As a ping off of last week’s post…once upon a time, I was a devoted pantser. Maybe it was those outlines I was forced to make in junior high – boy, did I hate them. Especially in fiction: once I made the outline, the story was finished for me. The end. Boring. Never to be written.
Somehow I made it through a novel that eventually made it to publication (thanks to my then agent, Alyssa Eisner Henkin and then editor, Jen Bonell, seriously), but I was still pantsing away and by my third novel I knew I was in deep trouble. I could not make things work. I was stuck in the middle with no idea where to go. I took comfort in that saying of E.L. Doctorow: “Writing a novel is like driving a car at night. You can only see as far as your headlights, but you can make the whole trip that way.”
Oh, good! I thought. I can be like E.L. Doctorow!
Except, maybe he had a car with exceptional headlights.
That’s when I began to plan.
But not, heaven forbid, make an outline!
Plantsing, Then, Face Down in the Weeds
Those of you who know me know I’m an avid gardener. There are so many ways to see gardening as a metaphor for writing: taking out the weeds; moving plants from here to there; doing things organically; adding new plants; judicious and timely pruning; etc. etc.
The difference is that a garden takes years to develop. I really don’t want to take years to develop my stories. I want to see them out in the world before I leave it. So it’s essential to look at writing as a hybrid: gardening organically with a master gardener’s guidance.
And, something more. Something that means mastering the next move. i.e., planning ahead in a judicious fashion.
Another Metaphor: Chess
I’m not a good chess player; I know enough to play and ultimately lose a game. But chess is a game like so many good games, in that if you can see several moves ahead (and the more ahead, the better), and can see them as ever-expanding branches (you make your first move, pawn to e4, and your counterpart moves their pawn…and then…and then…) – seeing the moves ahead allows you to counter any opposition more easily.
In the case of writing, the opposition comes when your characters are in a scene, and you’ve got no idea how to get them out of it.
Chess (like gardening, and like writing, and frankly, like most of life) is a game of cause and effect, not a game of chance. Two rules must apply. Your characters:
Must be in scene because something in the previous scene sent them there
Must have (your main character especially) agency, meaning they must act, not stand by and let someone else move the story forward
What Does This Mean For You Pantsers?
I think, with all due respect, that Doctorow is either wrong, or he really did have a car with exceptional headlights. Or maybe he cheated and waited until dawn and decided not to tell the rest of us poor saps.

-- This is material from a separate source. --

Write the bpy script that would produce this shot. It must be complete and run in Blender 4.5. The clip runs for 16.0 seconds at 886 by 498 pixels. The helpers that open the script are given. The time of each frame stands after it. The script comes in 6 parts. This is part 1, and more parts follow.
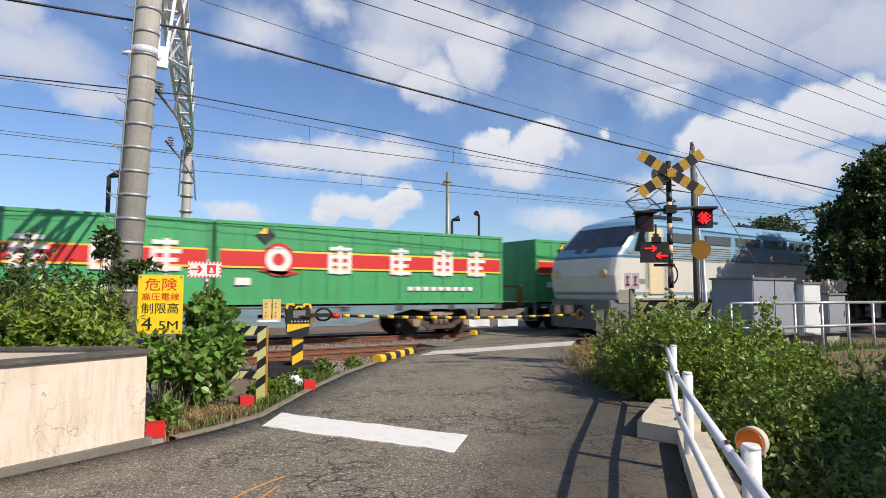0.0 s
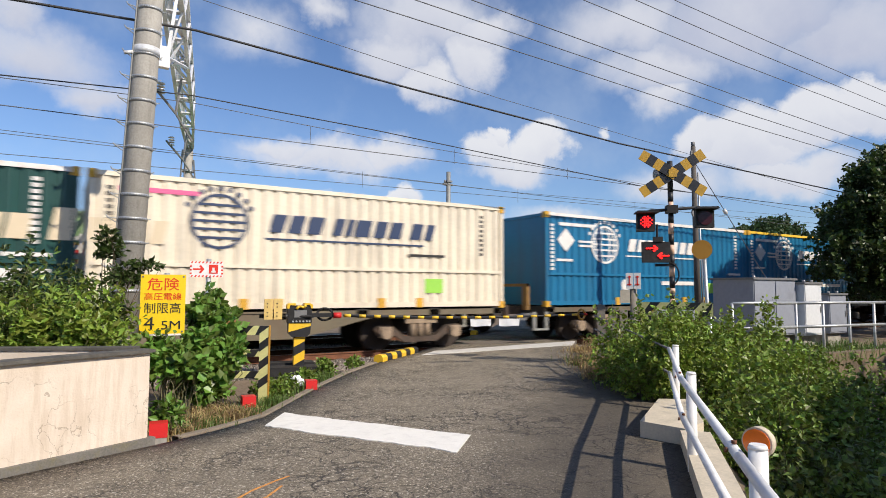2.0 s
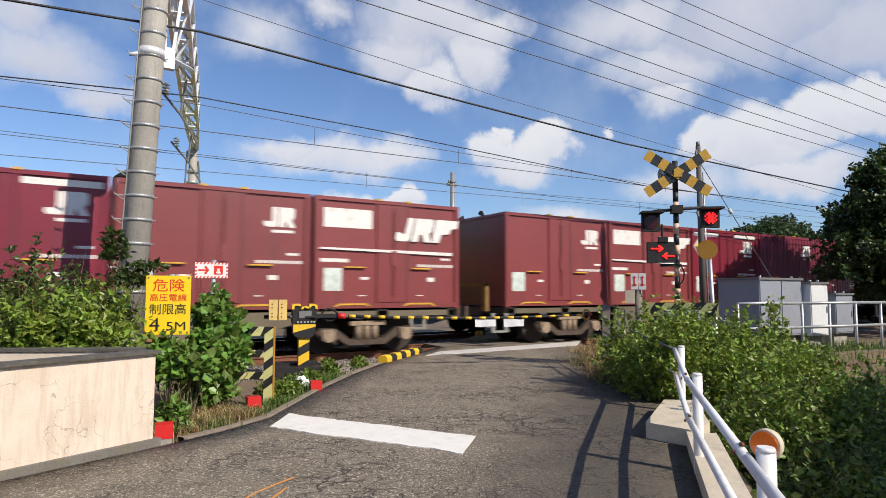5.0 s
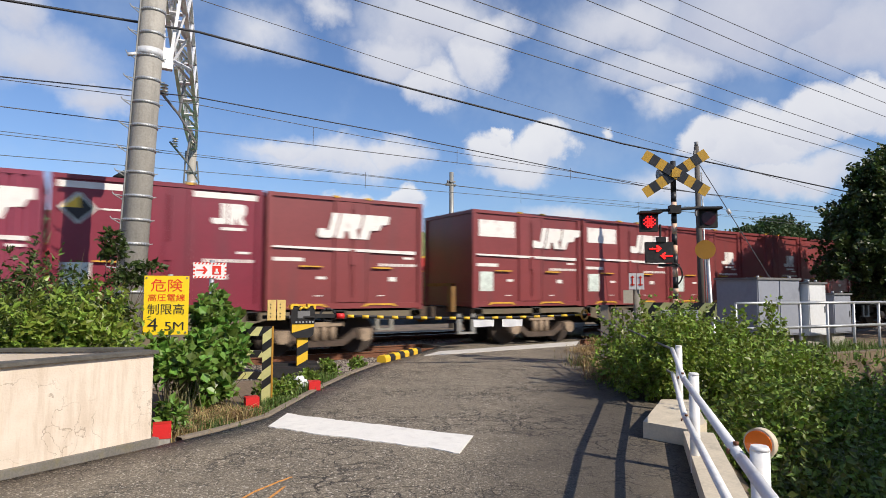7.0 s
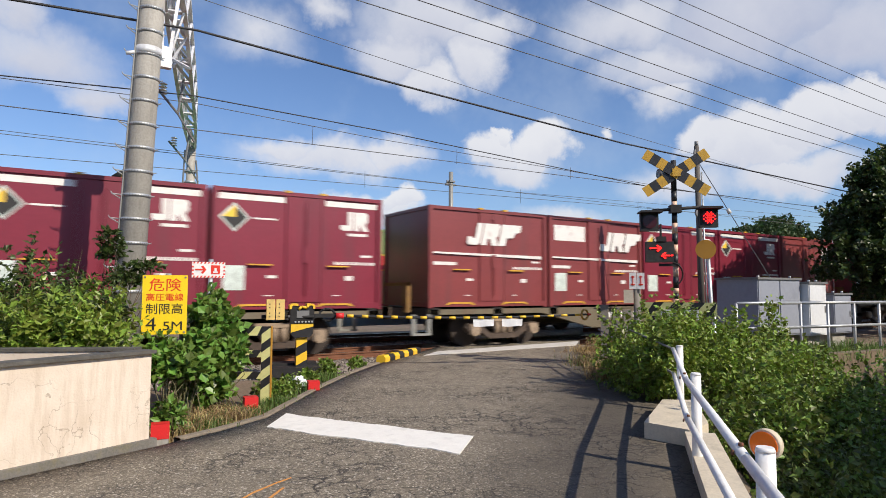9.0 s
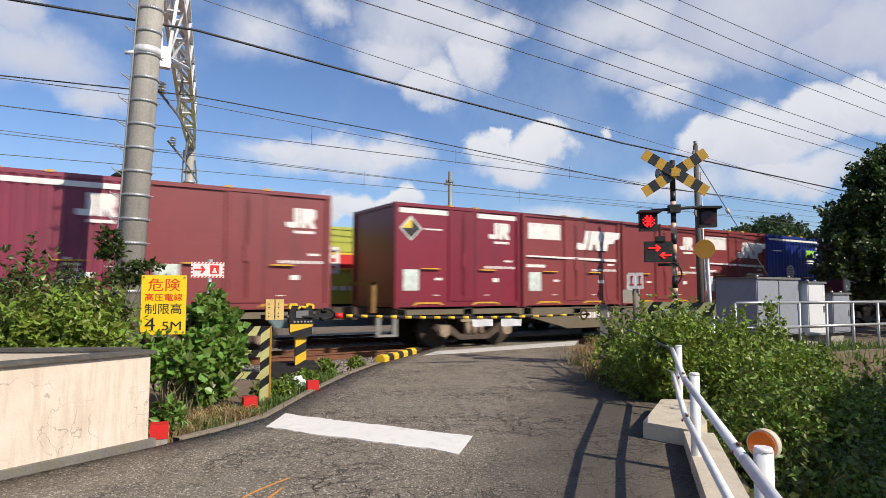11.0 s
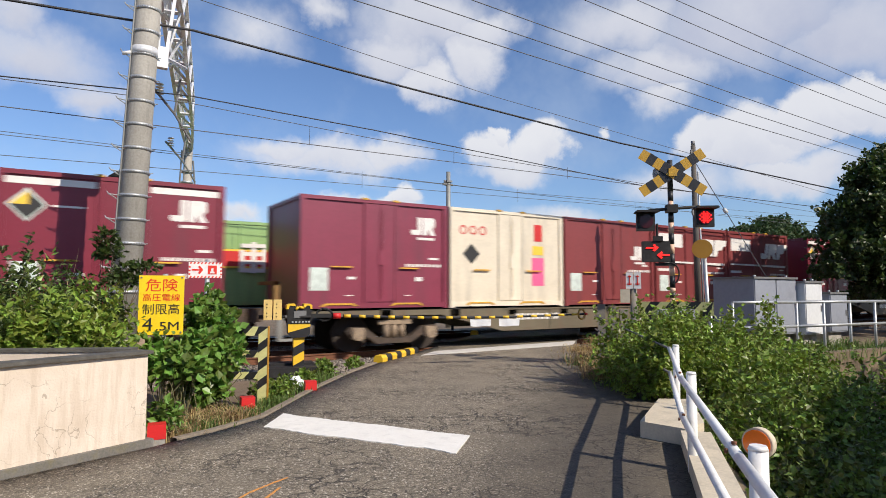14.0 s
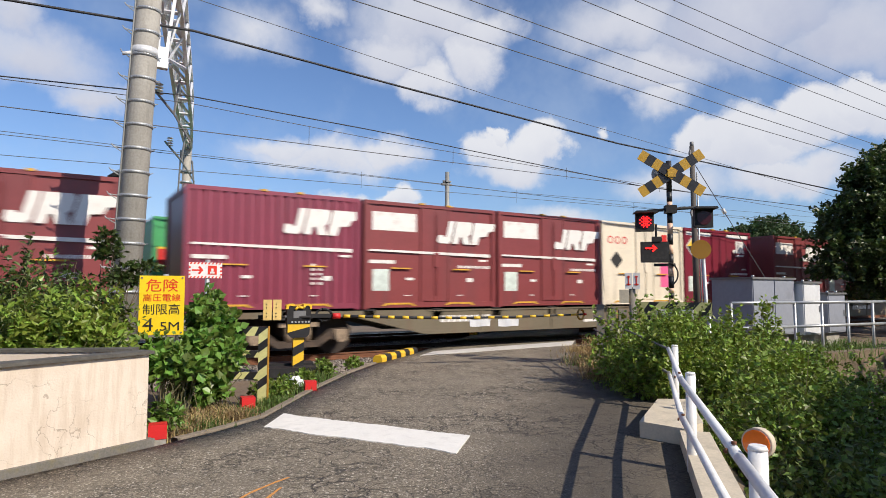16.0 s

You really can’t just write in the dark and make it work – or at least not over and over. You may get lucky with one story, like I did. But if you want to be a real writer, I suggest plantsing. Yes, go ahead and have your organic writing be your method, but write organically in between and toward each of those Magnificent Seven signpost turning points that I mentioned in my previous post.
And if you follow the two rules above while you do it, you’ll find writing not only easier but more fulfilling.
In other words, think ahead with a general plan. Have a master gardener (a writing teacher or book or whatever) help you. Use the two rules of character and cause and effect (you can’t just shove a plant in anywhere and expect it to grow). Think ahead from one turning point scene to the next (as you would playing chess).
Because a sure way to become a published writer – to become the author you want to be – is to write story after story after story. And you can only do that by thinking like a blend of a gardener and a chess player.
Always keep writing!!
I love the word plantsing! By mashing together pantsing and planning, you get plantsing, which serendipitously creates the word "plants," which hearkens back to your gardening metaphor.
I love that word, too. May we all become Master Gardeners of our own stories!